Being close to nature is clearly important to Craig Goodworth. There is a subdued energy in Craig that seems to be generated by living in a rural, somewhat isolated area. In this case, Oregon’s lush Willamette Valley, filled with vineyards, orchards, and hop fields, where he relocated to about a year ago.
Before moving to Oregon, Craig spent time as an artist-in-residence at a monastery in New Mexico and considered becoming a monk. Not surprisingly, his work is meditative and infused with issues of the sacred. But Craig’s work walks a line of tension created by opposites — intimacy and aggression, heavy and light, sacred and profane. He is interested in the boundaries where these opposing concepts shift. As his work explores these tensions, it also addresses environmental issues and often times the relationship between people and the land. Craig approaches these issues not from a particular political angle but from a decidedly spiritual angle that may in its own way have a political read.
I met Craig soon after he arrived in Oregon. Prior to this studio visit, I was most familiar with his sculptural work and performance video that I included in an exhibition I organized a few months ago. These works incorporated found objects including both man made objects like ropes and shovels as well as objects created by natural forces such as root masses and animal carcasses.
In the performance Triduum, Craig comes across an elk carcass in the Arizona mountains and begins hammering dozens of large steel stakes through the dried hard skin and hollowed body. He takes on a role that is part hunter, part artist, and part healer. Craig spent three days with the elk –removing the stakes on the third day and observing as sunlight filled the empty cavity of the animal.
It was videos like these, created in the landscape that made me curious about Craig’s concept of a studio, and how he works and develops his artwork. When I visited him most recently, he was in the process of preparing for a drawing exhibition at George Fox University, a local college in Newberg, Oregon. We looked at the new drawings that are a series based on honey bees, as well as older drawings of horses and figures, some of which he has been re-working for years.

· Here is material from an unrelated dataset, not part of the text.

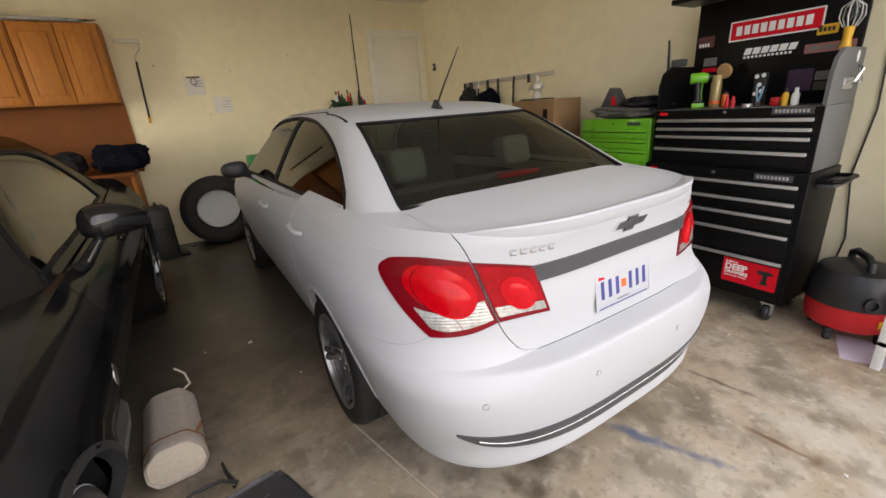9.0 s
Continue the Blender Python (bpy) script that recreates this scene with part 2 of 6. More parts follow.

Craig is a superb draughtsman. The drawings are beautifully made merging both aggressive and delicate marks to render a natural world made of similar forces.

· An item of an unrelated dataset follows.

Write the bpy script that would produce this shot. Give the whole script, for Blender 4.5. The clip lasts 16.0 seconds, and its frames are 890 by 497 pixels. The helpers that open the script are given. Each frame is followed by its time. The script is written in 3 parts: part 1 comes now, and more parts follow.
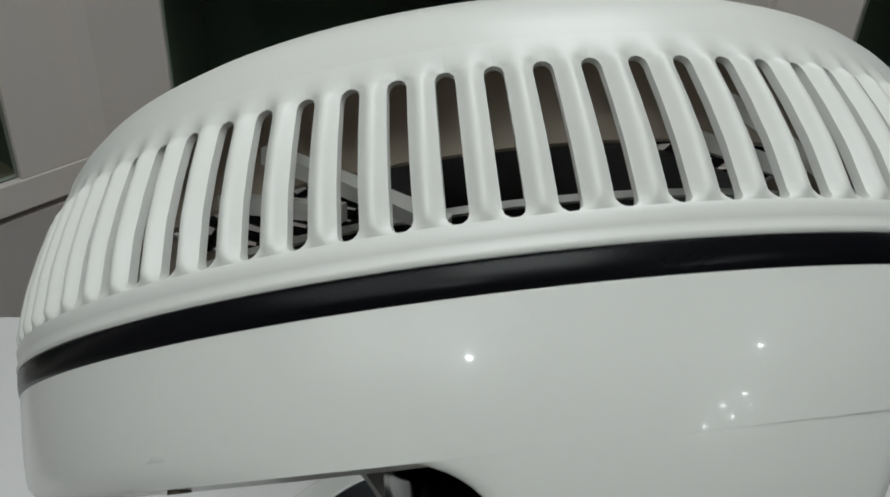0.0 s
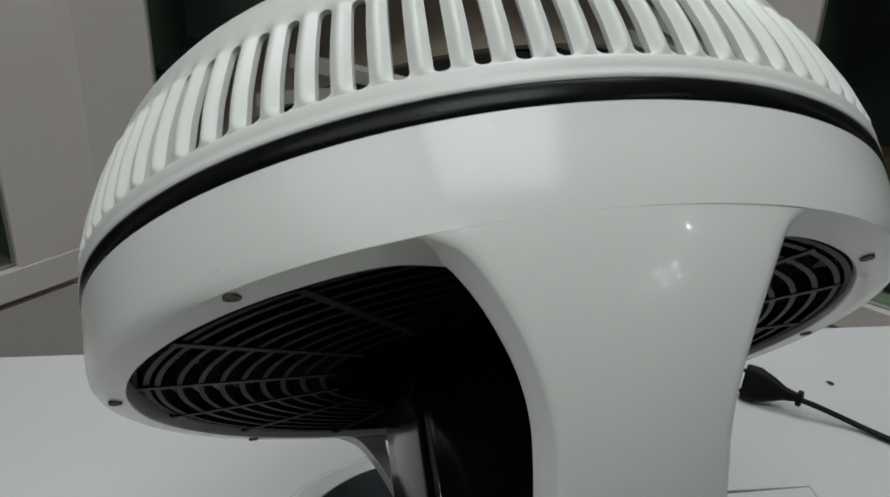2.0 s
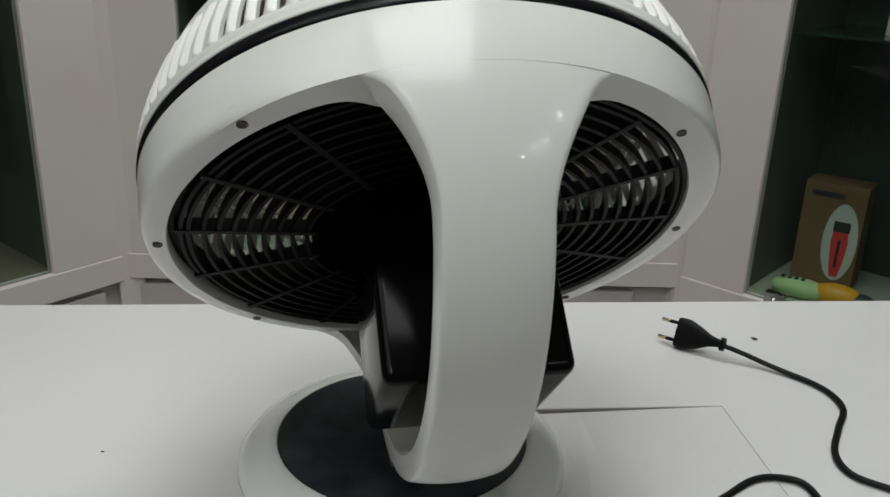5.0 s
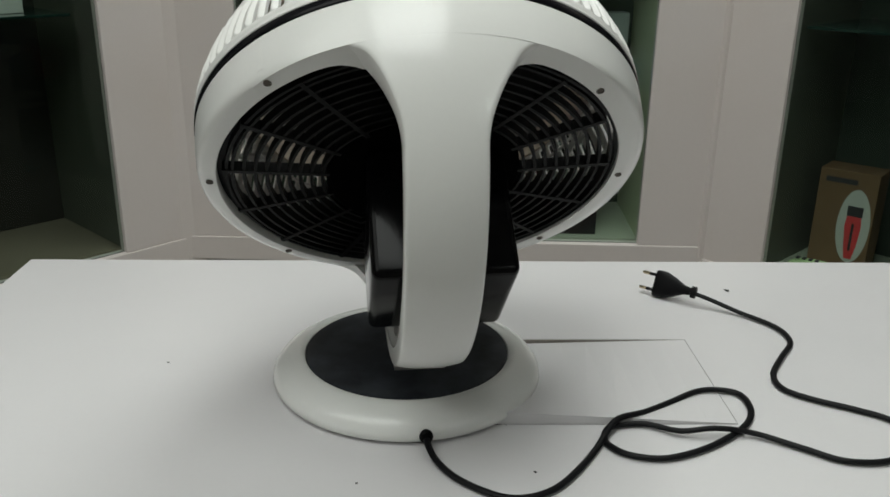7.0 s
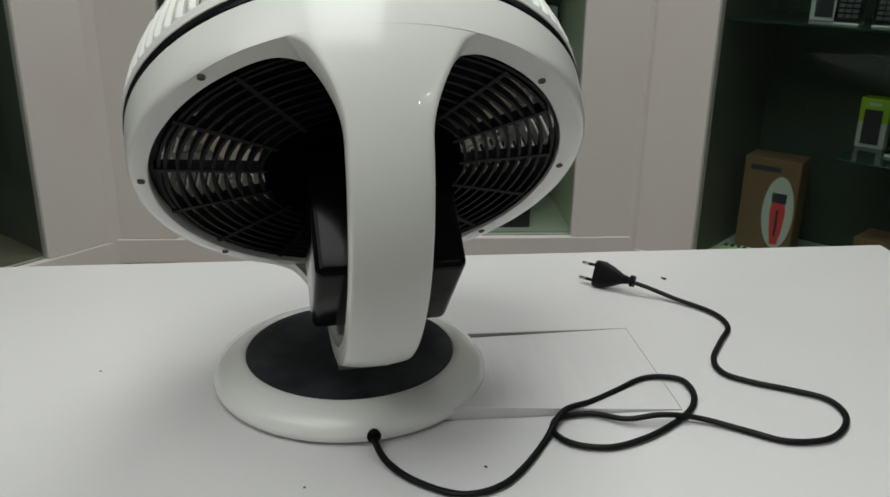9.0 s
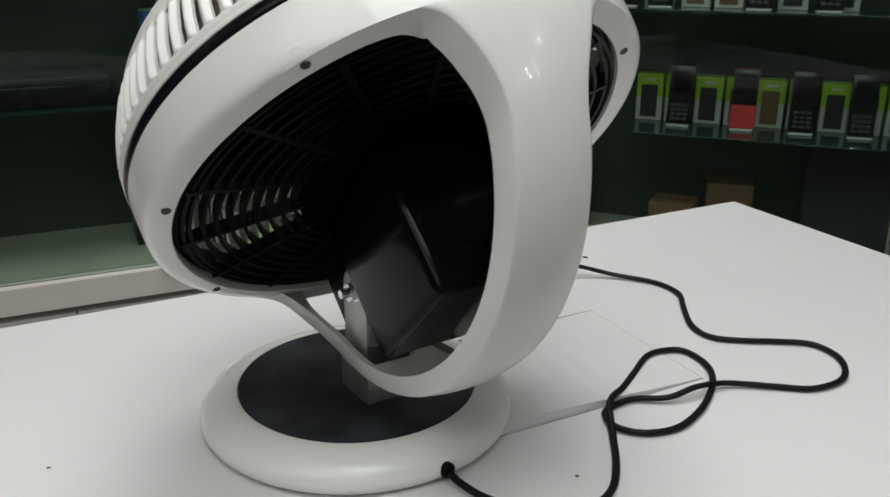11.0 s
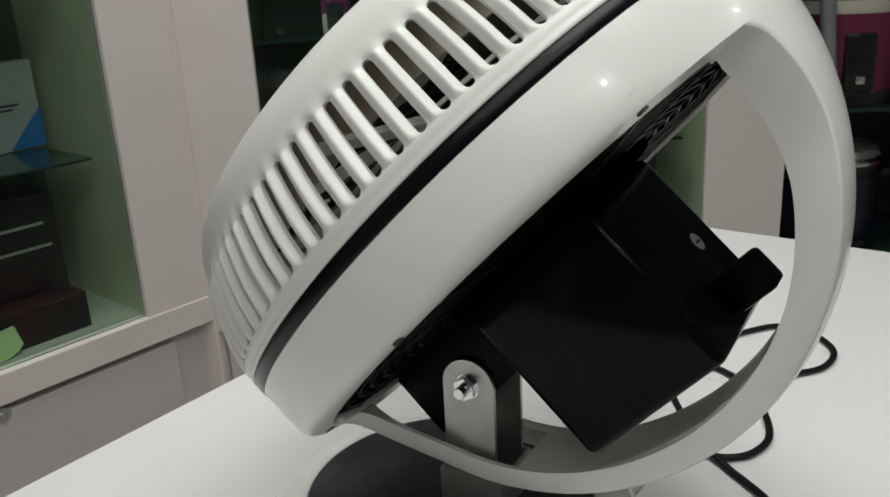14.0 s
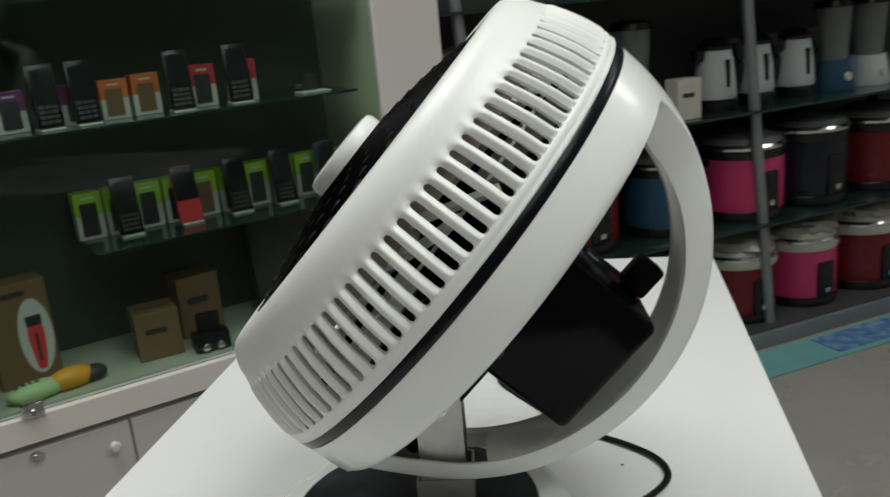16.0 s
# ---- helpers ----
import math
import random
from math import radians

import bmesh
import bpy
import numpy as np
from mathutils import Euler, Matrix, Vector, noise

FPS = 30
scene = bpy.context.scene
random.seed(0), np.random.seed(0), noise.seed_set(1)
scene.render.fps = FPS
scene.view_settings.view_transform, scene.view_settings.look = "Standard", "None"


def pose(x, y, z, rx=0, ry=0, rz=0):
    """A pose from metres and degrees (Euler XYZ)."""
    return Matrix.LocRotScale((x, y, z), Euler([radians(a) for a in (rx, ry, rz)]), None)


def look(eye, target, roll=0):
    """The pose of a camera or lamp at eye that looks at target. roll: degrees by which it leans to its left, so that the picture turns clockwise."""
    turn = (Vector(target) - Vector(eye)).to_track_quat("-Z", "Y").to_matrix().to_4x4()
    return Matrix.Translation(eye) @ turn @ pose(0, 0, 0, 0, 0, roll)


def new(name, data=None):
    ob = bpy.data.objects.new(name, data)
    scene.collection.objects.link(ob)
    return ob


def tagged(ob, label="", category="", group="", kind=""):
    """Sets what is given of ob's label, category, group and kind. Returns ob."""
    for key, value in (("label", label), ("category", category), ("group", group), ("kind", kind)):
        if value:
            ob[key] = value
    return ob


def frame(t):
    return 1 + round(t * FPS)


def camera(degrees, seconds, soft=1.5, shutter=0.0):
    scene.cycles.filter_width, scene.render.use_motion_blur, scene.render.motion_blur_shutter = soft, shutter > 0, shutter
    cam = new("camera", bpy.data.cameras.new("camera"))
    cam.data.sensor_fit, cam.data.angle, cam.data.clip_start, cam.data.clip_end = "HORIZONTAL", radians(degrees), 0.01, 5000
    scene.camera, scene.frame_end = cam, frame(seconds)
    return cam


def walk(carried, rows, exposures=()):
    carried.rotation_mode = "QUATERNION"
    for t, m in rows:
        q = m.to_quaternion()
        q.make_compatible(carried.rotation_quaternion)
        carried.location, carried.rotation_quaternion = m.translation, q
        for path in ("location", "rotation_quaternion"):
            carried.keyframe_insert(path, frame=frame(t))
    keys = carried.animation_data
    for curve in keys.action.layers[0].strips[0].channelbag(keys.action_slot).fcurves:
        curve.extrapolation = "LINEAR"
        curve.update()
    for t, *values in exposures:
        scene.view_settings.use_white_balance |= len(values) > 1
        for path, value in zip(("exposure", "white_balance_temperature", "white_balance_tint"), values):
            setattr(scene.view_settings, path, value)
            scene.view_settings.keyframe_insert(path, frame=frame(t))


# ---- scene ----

We also spent some time exploring the 90 acres where he lives and also works, salvage logging and cutting fire wood several hours everyday. With an artist as meditative and as environmentally influenced as Craig, its seemed like the best way to learn about his studio practice and how he approaches art making was not so much to spend time talking in his studio but to spend time in his larger environment, walking and talking and asking questions. We discussed Craig’s interest in nature as studio, ecology, the concept of the sacred, and his plans for future projects. Although he has only been in Oregon a short while, after spending time with Craig, surrounded by the awesome beauty of the Willamette Valley, he seems very much at home.